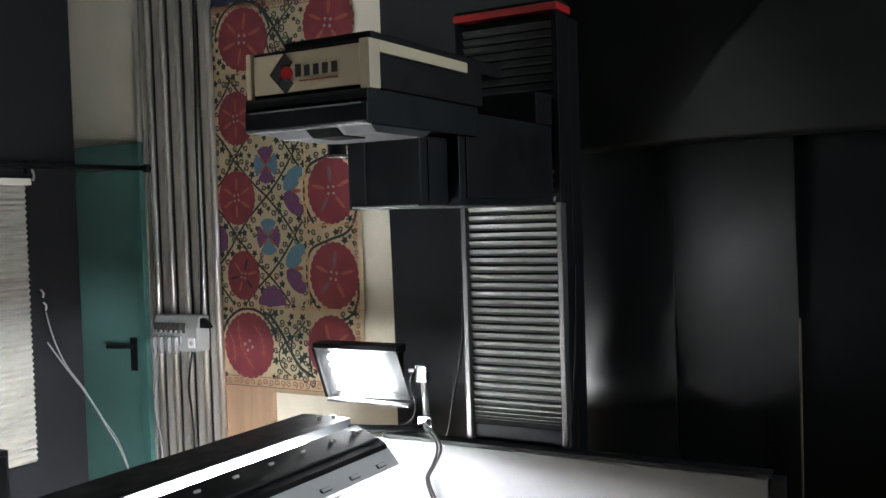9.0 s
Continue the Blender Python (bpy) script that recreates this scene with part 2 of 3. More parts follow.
# back wall with the door opening
structure("wall_north", box(-4.4, 2.5, WALL_Y, WALL_Y + 0.2, 0, 3.05), M_CREAM, "cream plastered back wall behind the machine")
structure("wall_west", box(-4.5, -4.3, -3.2, 3.58, 0, 3.05), M_CREAM, "cream plastered side wall")
structure("wall_south", box(-4.4, 2.5, -3.3, -3.2, 0, 3.05), M_DARKWALL, "dark painted wall opposite the machine")
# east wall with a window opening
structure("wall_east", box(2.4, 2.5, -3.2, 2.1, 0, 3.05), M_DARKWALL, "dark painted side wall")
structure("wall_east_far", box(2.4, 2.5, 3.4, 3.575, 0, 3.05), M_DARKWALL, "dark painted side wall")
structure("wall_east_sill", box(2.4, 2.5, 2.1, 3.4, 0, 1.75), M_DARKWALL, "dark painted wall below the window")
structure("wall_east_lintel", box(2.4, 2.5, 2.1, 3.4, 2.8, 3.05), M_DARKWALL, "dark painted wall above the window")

# black partition at the left with its blind
structure("wall_partition", box(-3.16, -3.11, -3.2, 3.02, 0, 3.05), M_CLOTH, "black cloth-covered partition beside the door")

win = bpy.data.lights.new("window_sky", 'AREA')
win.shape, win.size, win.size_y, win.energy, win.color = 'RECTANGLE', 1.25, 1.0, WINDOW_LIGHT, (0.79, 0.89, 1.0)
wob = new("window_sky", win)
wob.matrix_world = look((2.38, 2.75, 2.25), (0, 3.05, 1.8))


def door():
    d = empty("door_1", "closed teal painted door with black lever handle", "door", at=(0, 0, 0))
    d["kind"] = "structure"
    part("leaf", box(-4.2, -3.262, 3.525, 3.565, 0.005, 1.985, 0.003), M_TEAL, d)
    part("door_frame", box(-3.26, -3.203, 3.50, 3.574, 0, 2.125, 0.004), M_TEALDARK, d, "teal steel door frame")
    part("top_panel", box(-4.2, -3.262, 3.515, 3.565, 1.992, 2.125, 0.003), M_TEAL, d, "teal panel over the leaf")
    h = part("handle_plate", box(-3.345, -3.298, 3.513, 3.524, 0.90, 1.08, 0.004), M_BLACK, d, "black handle plate")
    part("lever", hose([(-3.322, 3.52, 1.035), (-3.322, 3.475, 1.035), (-3.335, 3.47, 1.035), (-3.47, 3.47, 1.03)], 0.011), M_BLACK, h, "black lever")


door()

# conduits on a tray beside the door
tray = empty("cable_tray", "grey steel cable tray running up the wall", "cable tray")
# tray bottom coloured dark to draw the shadow lines beside the strips
part("tray_back", box(-3.20, -2.715, 3.562, 3.574, 0, 3.05), M_TRAYDARK, tray, "tray bottom, gap shade painted dark")
for x in (-3.194, -2.718):
    part("flange", box(x - 0.006, x + 0.006, 3.53, 3.561, 0, 3.05), M_TRAY, tray)
PIPES = (-3.222, -3.130, -3.020, -2.915, -2.808, -2.704)
for x, x2 in zip(PIPES, PIPES[1:]):
    if x < -3.2:
        continue
    part("cover_strip", box(x + 0.027, x2 - 0.024, 3.540, 3.561, 0, 3.05, 0.002), M_TRAY, tray, "pale grey cover strip")
for x in PIPES:
    c = part("conduit_pipe", cyl((x, 3.53, 0.0), (x + random.uniform(-.004, .004), 3.53, 3.05), 0.017, 20), M_STEEL, None, "upright galvanised steel conduit pipe in a row", smooth=True)
    tagged(c, category="pipe", group="conduit pipes beside the door")


def socket_box():
    b = empty("socket_box", "grey plastic power socket box fixed on the conduits", "socket box", at=(-0.062, 0.062, -0.008))
    body = part("housing", prism([(3.455, 1.045), (3.36, 1.045), (3.36, 1.16), (3.385, 1.225), (3.455, 1.225)], "x", -3.008, -2.70, 0.006), M_GREYBOX, b)
    # dark plate stands in for the recess; the housing has no hollow
    part("breaker_plate", box(-2.992, -2.775, 3.356, 3.364, 1.140, 1.190, 0.002), M_TRAYDARK, b, "dark plate drawn as breaker recess")
    for i in range(6):
        x = -2.987 + i * 0.035
        part("breaker", box(x, x + 0.029, 3.350, 3.3555, 1.158, 1.186, 0.002), M_MATTE_DARK, b, "dark breaker switch")
        part("lever_switch", box(x + 0.010, x + 0.020, 3.346, 3.3555, 1.142, 1.153, 0.002), M_GREYBOX, b)
    for i in range(4):
        x = -2.990 + i * 0.052
        flap = part("plug_socket", box(x, x + 0.038, 3.345, 3.3595, 1.085, 1.130, 0.006), M_GREYBOX, b, "grey socket flap")
        part("plug", prism([(3.342, 1.125), (3.318, 1.118), (3.318, 1.065), (3.326, 1.035), (3.342, 1.035)], "x", x + 0.008, x + 0.028, 0.003), M_GREYCABLE, flap, "grey plug")
    part("label_plate", box(-2.752, -2.707, 3.352, 3.3595, 1.066, 1.118, 0.003), M_WHITE, b, "white switch plate")
    part("switch_hole", cyl((-2.729, 3.352, 1.092), (-2.729, 3.3505, 1.092), 0.013, 16), M_GREYBOX, b)
    part("knob", prism([(-2.699, 1.165), (-2.699, 1.215), (-2.655, 1.185), (-2.645, 1.165)], "y", 3.385, 3.425, 0.004), M_BLACK, b, "black wedge-shaped knob")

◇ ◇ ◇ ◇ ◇

Write out the whole listing again, exactly, with no pictures.

9.0 s
Continue the Blender Python (bpy) script that recreates this scene with part 2 of 3. More parts follow.
# back wall with the door opening
structure("wall_north", box(-4.4, 2.5, WALL_Y, WALL_Y + 0.2, 0, 3.05), M_CREAM, "cream plastered back wall behind the machine")
structure("wall_west", box(-4.5, -4.3, -3.2, 3.58, 0, 3.05), M_CREAM, "cream plastered side wall")
structure("wall_south", box(-4.4, 2.5, -3.3, -3.2, 0, 3.05), M_DARKWALL, "dark painted wall opposite the machine")
# east wall with a window opening
structure("wall_east", box(2.4, 2.5, -3.2, 2.1, 0, 3.05), M_DARKWALL, "dark painted side wall")
structure("wall_east_far", box(2.4, 2.5, 3.4, 3.575, 0, 3.05), M_DARKWALL, "dark painted side wall")
structure("wall_east_sill", box(2.4, 2.5, 2.1, 3.4, 0, 1.75), M_DARKWALL, "dark painted wall below the window")
structure("wall_east_lintel", box(2.4, 2.5, 2.1, 3.4, 2.8, 3.05), M_DARKWALL, "dark painted wall above the window")

# black partition at the left with its blind
structure("wall_partition", box(-3.16, -3.11, -3.2, 3.02, 0, 3.05), M_CLOTH, "black cloth-covered partition beside the door")

win = bpy.data.lights.new("window_sky", 'AREA')
win.shape, win.size, win.size_y, win.energy, win.color = 'RECTANGLE', 1.25, 1.0, WINDOW_LIGHT, (0.79, 0.89, 1.0)
wob = new("window_sky", win)
wob.matrix_world = look((2.38, 2.75, 2.25), (0, 3.05, 1.8))


def door():
    d = empty("door_1", "closed teal painted door with black lever handle", "door", at=(0, 0, 0))
    d["kind"] = "structure"
    part("leaf", box(-4.2, -3.262, 3.525, 3.565, 0.005, 1.985, 0.003), M_TEAL, d)
    part("door_frame", box(-3.26, -3.203, 3.50, 3.574, 0, 2.125, 0.004), M_TEALDARK, d, "teal steel door frame")
    part("top_panel", box(-4.2, -3.262, 3.515, 3.565, 1.992, 2.125, 0.003), M_TEAL, d, "teal panel over the leaf")
    h = part("handle_plate", box(-3.345, -3.298, 3.513, 3.524, 0.90, 1.08, 0.004), M_BLACK, d, "black handle plate")
    part("lever", hose([(-3.322, 3.52, 1.035), (-3.322, 3.475, 1.035), (-3.335, 3.47, 1.035), (-3.47, 3.47, 1.03)], 0.011), M_BLACK, h, "black lever")


door()

# conduits on a tray beside the door
tray = empty("cable_tray", "grey steel cable tray running up the wall", "cable tray")
# tray bottom coloured dark to draw the shadow lines beside the strips
part("tray_back", box(-3.20, -2.715, 3.562, 3.574, 0, 3.05), M_TRAYDARK, tray, "tray bottom, gap shade painted dark")
for x in (-3.194, -2.718):
    part("flange", box(x - 0.006, x + 0.006, 3.53, 3.561, 0, 3.05), M_TRAY, tray)
PIPES = (-3.222, -3.130, -3.020, -2.915, -2.808, -2.704)
for x, x2 in zip(PIPES, PIPES[1:]):
    if x < -3.2:
        continue
    part("cover_strip", box(x + 0.027, x2 - 0.024, 3.540, 3.561, 0, 3.05, 0.002), M_TRAY, tray, "pale grey cover strip")
for x in PIPES:
    c = part("conduit_pipe", cyl((x, 3.53, 0.0), (x + random.uniform(-.004, .004), 3.53, 3.05), 0.017, 20), M_STEEL, None, "upright galvanised steel conduit pipe in a row", smooth=True)
    tagged(c, category="pipe", group="conduit pipes beside the door")


def socket_box():
    b = empty("socket_box", "grey plastic power socket box fixed on the conduits", "socket box", at=(-0.062, 0.062, -0.008))
    body = part("housing", prism([(3.455, 1.045), (3.36, 1.045), (3.36, 1.16), (3.385, 1.225), (3.455, 1.225)], "x", -3.008, -2.70, 0.006), M_GREYBOX, b)
    # dark plate stands in for the recess; the housing has no hollow
    part("breaker_plate", box(-2.992, -2.775, 3.356, 3.364, 1.140, 1.190, 0.002), M_TRAYDARK, b, "dark plate drawn as breaker recess")
    for i in range(6):
        x = -2.987 + i * 0.035
        part("breaker", box(x, x + 0.029, 3.350, 3.3555, 1.158, 1.186, 0.002), M_MATTE_DARK, b, "dark breaker switch")
        part("lever_switch", box(x + 0.010, x + 0.020, 3.346, 3.3555, 1.142, 1.153, 0.002), M_GREYBOX, b)
    for i in range(4):
        x = -2.990 + i * 0.052
        flap = part("plug_socket", box(x, x + 0.038, 3.345, 3.3595, 1.085, 1.130, 0.006), M_GREYBOX, b, "grey socket flap")
        part("plug", prism([(3.342, 1.125), (3.318, 1.118), (3.318, 1.065), (3.326, 1.035), (3.342, 1.035)], "x", x + 0.008, x + 0.028, 0.003), M_GREYCABLE, flap, "grey plug")
    part("label_plate", box(-2.752, -2.707, 3.352, 3.3595, 1.066, 1.118, 0.003), M_WHITE, b, "white switch plate")
    part("switch_hole", cyl((-2.729, 3.352, 1.092), (-2.729, 3.3505, 1.092), 0.013, 16), M_GREYBOX, b)
    part("knob", prism([(-2.699, 1.165), (-2.699, 1.215), (-2.655, 1.185), (-2.645, 1.165)], "y", 3.385, 3.425, 0.004), M_BLACK, b, "black wedge-shaped knob")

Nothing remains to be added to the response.